TO DO: Please set down all the lines beneath this one exactly, without the pictures.
BEGIN GIVEN DATA
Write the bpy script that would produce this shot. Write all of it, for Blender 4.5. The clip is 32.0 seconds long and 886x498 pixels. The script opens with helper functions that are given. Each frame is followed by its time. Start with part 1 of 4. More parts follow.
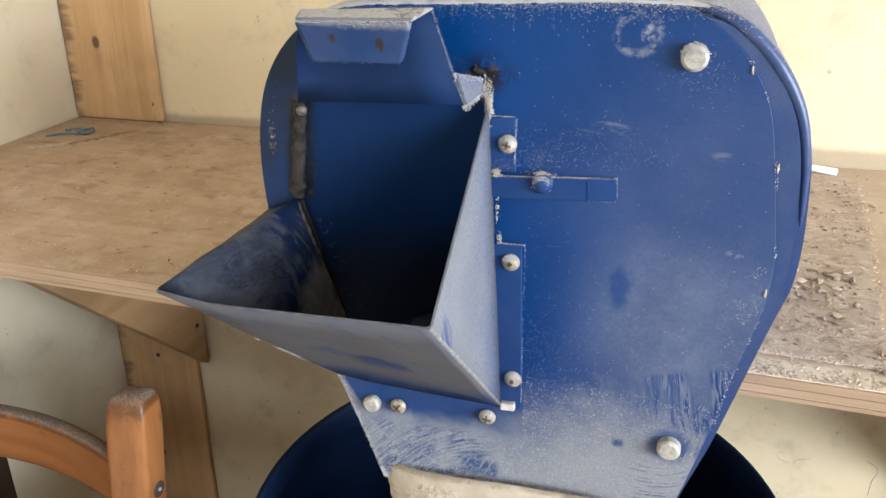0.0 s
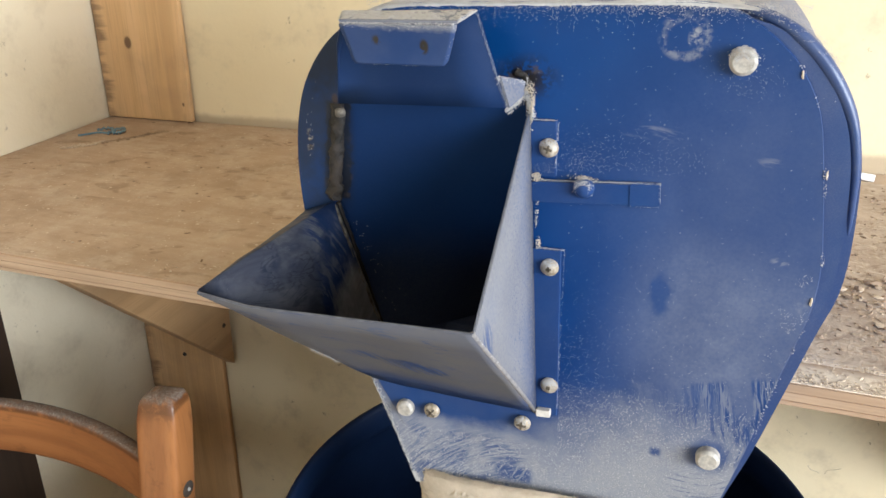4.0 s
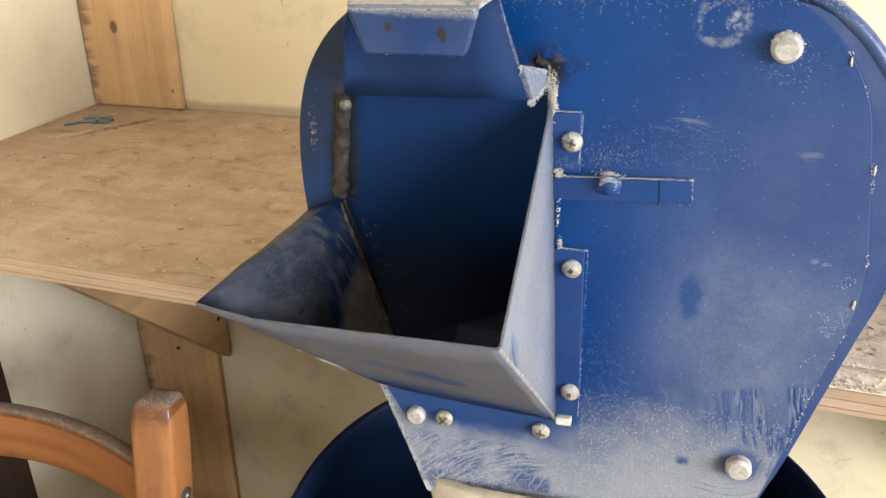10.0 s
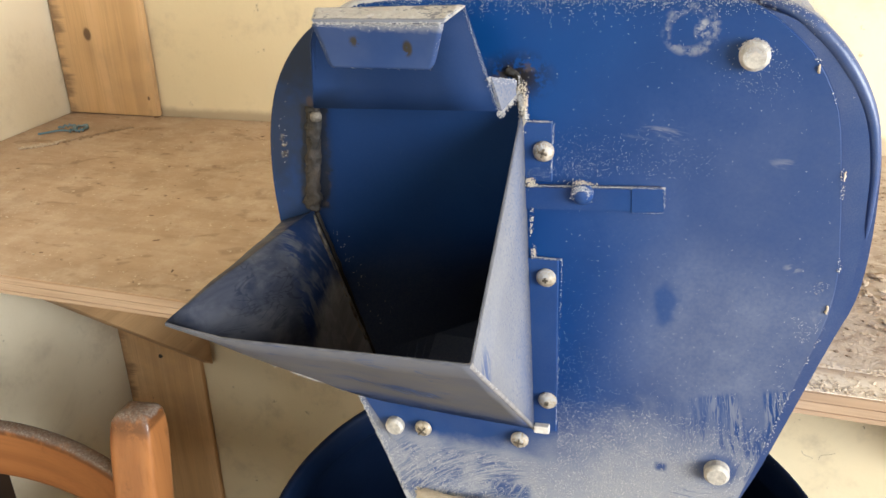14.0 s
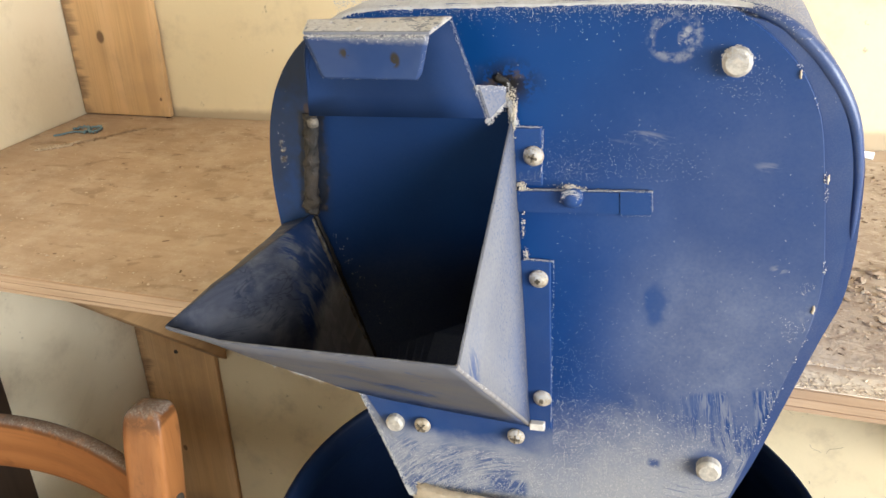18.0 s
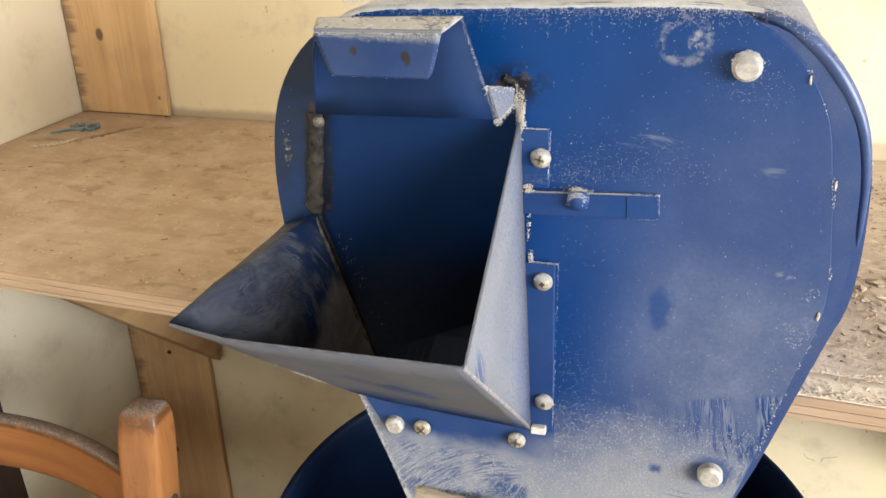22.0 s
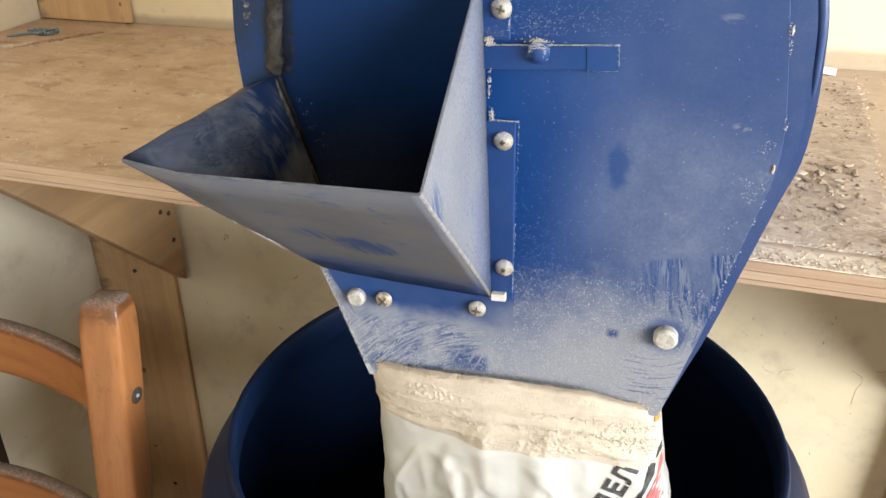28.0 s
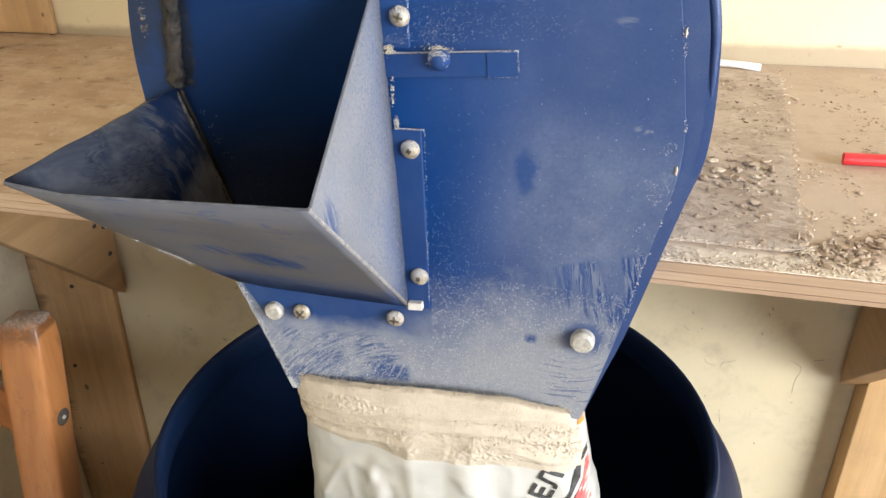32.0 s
END GIVEN DATA
RESPONSE TO THE EXERCISE:
Write the bpy script that would produce this shot. Write all of it, for Blender 4.5. The clip is 32.0 seconds long and 886x498 pixels. The script opens with helper functions that are given. Each frame is followed by its time. Start with part 1 of 4. More parts follow.
0.0 s
4.0 s
10.0 s
14.0 s
18.0 s
22.0 s
28.0 s
32.0 s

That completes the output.